--- Dataset extract ---
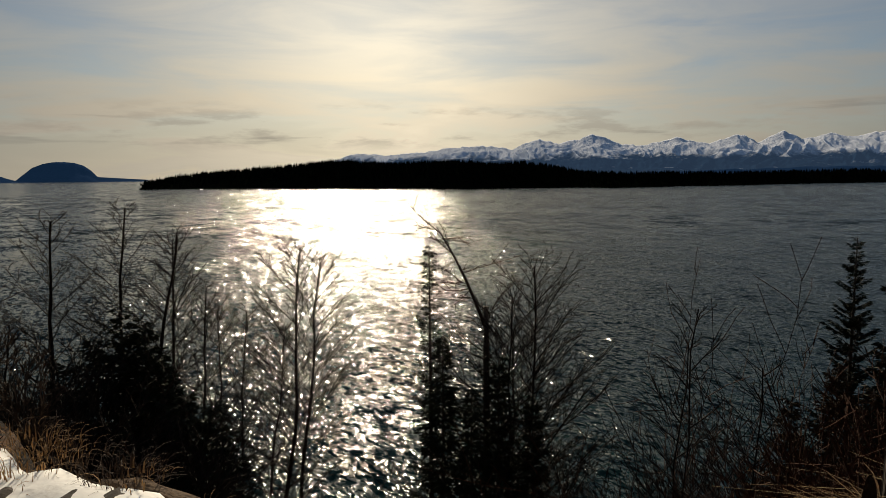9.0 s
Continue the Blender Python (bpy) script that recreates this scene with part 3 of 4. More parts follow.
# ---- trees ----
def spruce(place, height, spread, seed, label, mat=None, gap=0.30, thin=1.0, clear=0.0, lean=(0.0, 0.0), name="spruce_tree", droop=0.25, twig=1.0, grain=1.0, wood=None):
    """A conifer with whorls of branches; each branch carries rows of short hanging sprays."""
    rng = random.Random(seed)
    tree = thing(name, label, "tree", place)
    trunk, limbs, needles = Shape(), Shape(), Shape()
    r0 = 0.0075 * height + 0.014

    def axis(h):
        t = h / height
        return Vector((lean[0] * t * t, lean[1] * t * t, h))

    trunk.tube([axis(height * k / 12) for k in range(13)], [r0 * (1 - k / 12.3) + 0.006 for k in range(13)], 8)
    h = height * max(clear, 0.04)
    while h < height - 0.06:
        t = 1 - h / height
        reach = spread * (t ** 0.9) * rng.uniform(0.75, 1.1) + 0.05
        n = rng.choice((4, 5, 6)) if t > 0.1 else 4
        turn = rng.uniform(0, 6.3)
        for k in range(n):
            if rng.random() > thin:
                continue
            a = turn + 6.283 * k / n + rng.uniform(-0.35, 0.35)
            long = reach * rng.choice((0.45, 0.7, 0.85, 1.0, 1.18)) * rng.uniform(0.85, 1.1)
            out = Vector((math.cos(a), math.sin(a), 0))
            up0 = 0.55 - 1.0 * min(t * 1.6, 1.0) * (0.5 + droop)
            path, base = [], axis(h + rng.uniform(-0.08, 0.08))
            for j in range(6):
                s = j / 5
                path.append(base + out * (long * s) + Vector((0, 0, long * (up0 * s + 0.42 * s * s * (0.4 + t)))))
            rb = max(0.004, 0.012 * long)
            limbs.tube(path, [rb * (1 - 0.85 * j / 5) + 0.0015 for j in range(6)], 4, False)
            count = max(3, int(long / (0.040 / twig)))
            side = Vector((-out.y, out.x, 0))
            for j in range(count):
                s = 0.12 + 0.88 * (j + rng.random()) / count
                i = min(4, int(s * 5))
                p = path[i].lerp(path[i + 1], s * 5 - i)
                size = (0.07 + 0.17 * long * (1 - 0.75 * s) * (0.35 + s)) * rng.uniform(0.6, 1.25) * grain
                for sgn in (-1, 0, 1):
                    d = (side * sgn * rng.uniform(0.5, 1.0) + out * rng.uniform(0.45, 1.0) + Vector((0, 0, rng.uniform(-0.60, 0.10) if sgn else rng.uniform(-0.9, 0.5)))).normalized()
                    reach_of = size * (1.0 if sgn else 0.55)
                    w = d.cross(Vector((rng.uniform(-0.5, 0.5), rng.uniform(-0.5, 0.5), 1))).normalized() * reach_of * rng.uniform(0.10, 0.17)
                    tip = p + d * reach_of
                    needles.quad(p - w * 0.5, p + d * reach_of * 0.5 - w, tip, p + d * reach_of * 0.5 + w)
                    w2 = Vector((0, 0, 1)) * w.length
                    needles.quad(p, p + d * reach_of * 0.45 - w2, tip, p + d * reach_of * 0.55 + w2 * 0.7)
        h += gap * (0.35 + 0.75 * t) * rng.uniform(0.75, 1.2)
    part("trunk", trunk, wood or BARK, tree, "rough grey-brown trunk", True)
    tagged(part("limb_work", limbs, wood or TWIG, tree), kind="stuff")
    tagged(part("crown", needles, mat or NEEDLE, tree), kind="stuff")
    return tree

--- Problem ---
Which lines contain the word "with"? Return each of them.

--- Result for this exercise ---
Continue the Blender Python (bpy) script that recreates this scene with part 3 of 4. More parts follow.
    """A conifer with whorls of branches; each branch carries rows of short hanging sprays."""